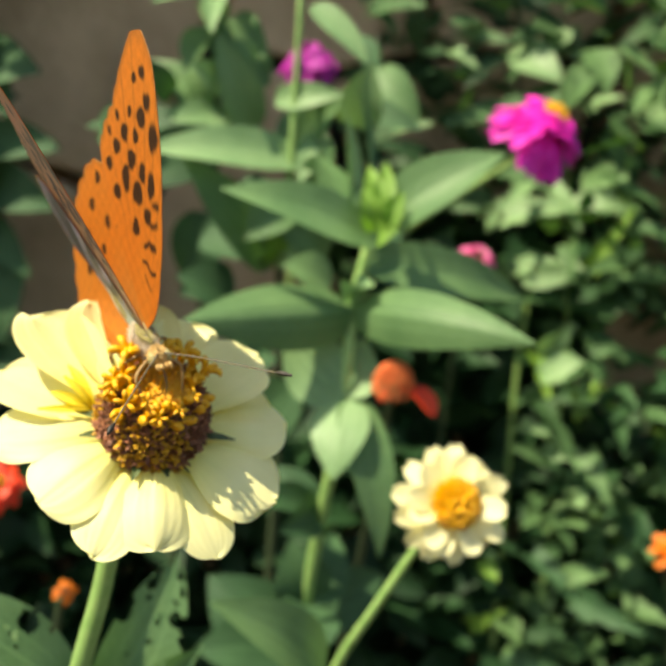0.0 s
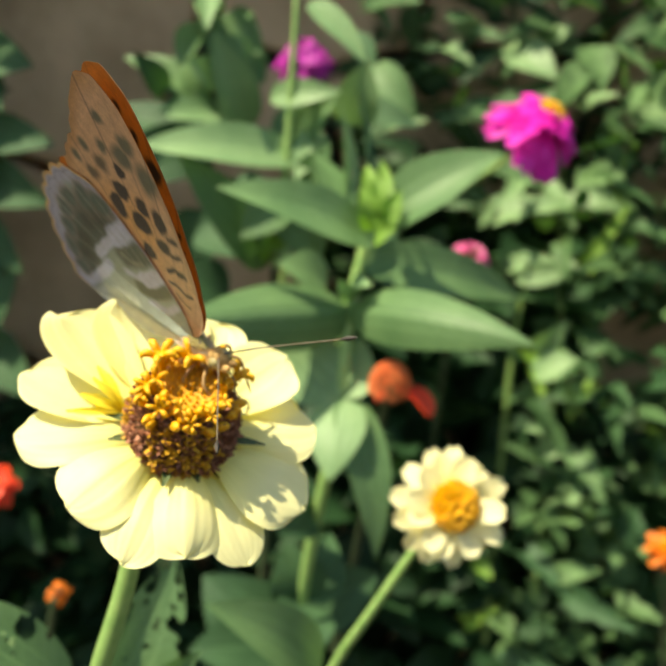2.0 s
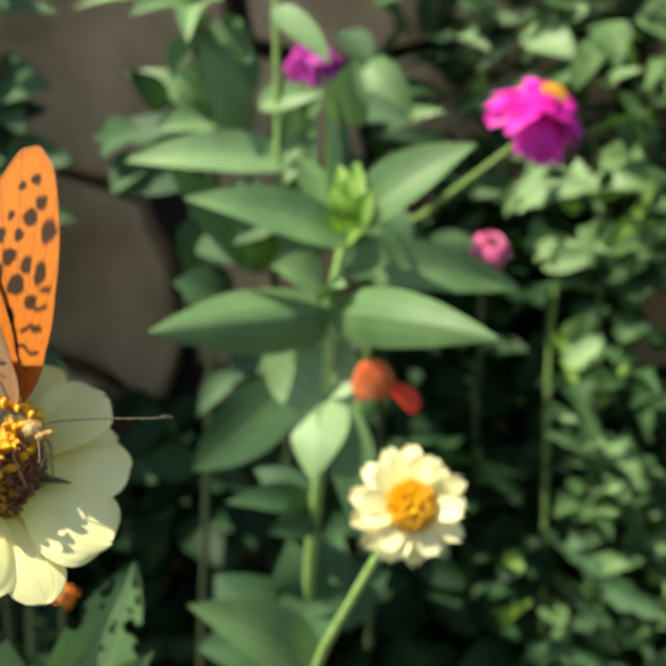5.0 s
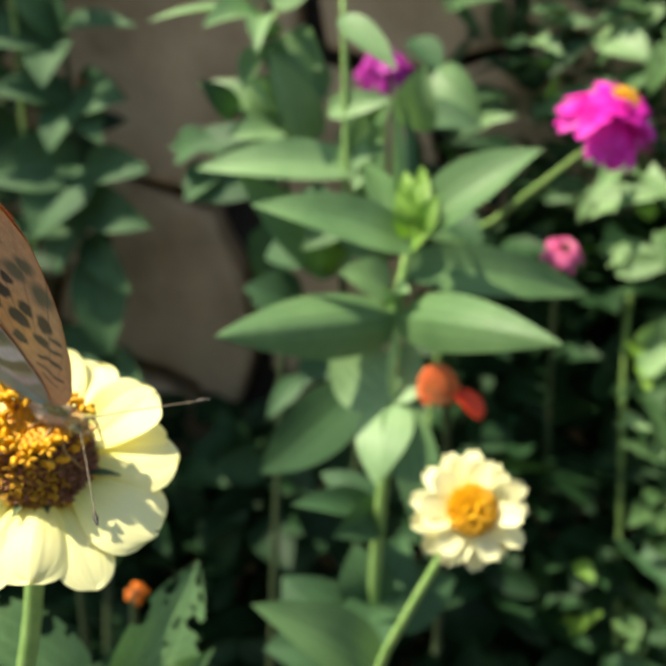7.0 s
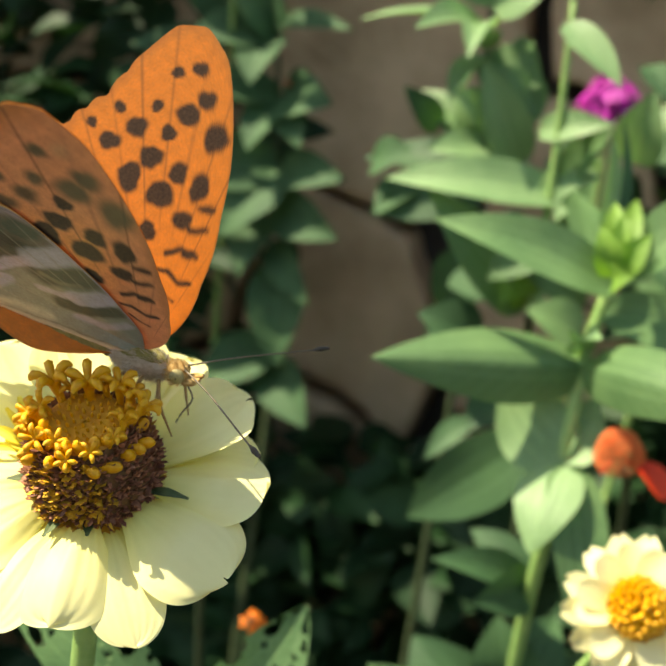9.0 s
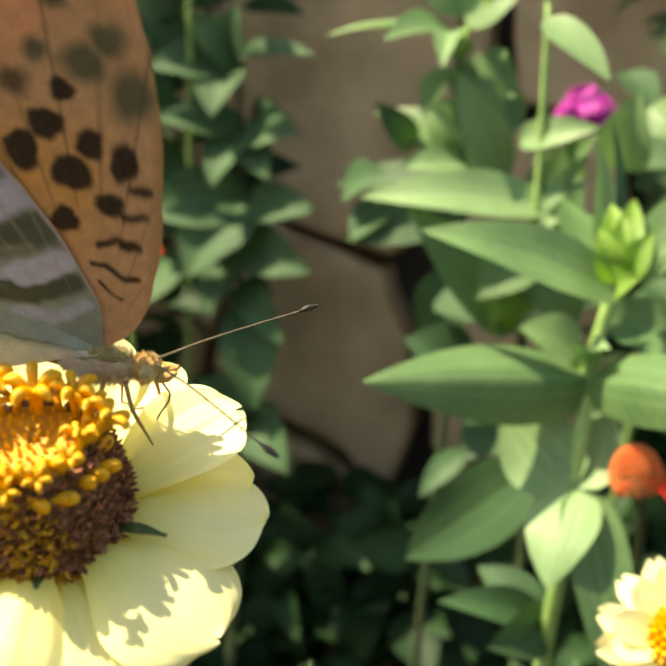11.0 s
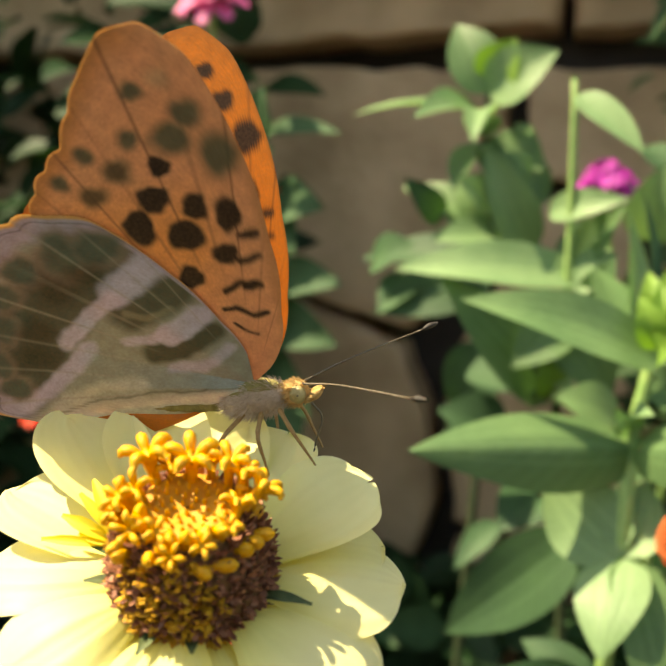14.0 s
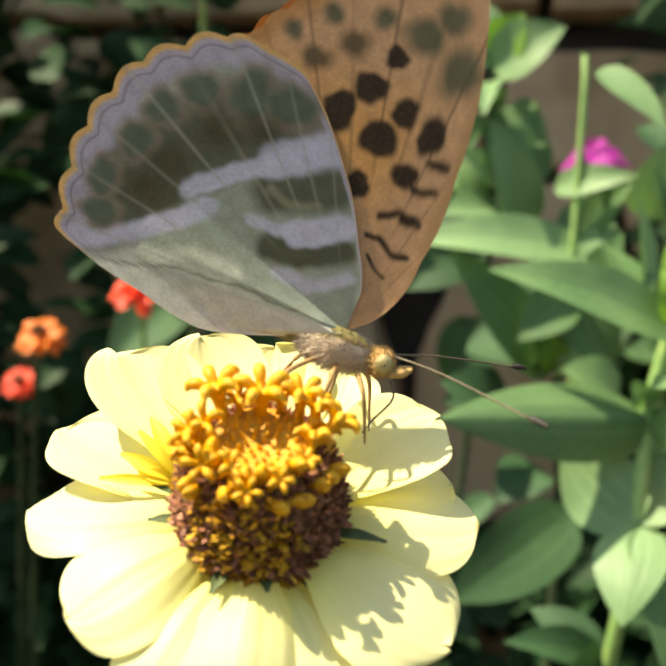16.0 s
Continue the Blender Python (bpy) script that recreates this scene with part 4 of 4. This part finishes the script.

• Problem requirements:
Exclude the pictures, and transcribe all of the material exactly.

• Written response:
0.0 s
2.0 s
5.0 s
7.0 s
9.0 s
11.0 s
14.0 s
16.0 s
Continue the Blender Python (bpy) script that recreates this scene with part 4 of 4. This part finishes the script.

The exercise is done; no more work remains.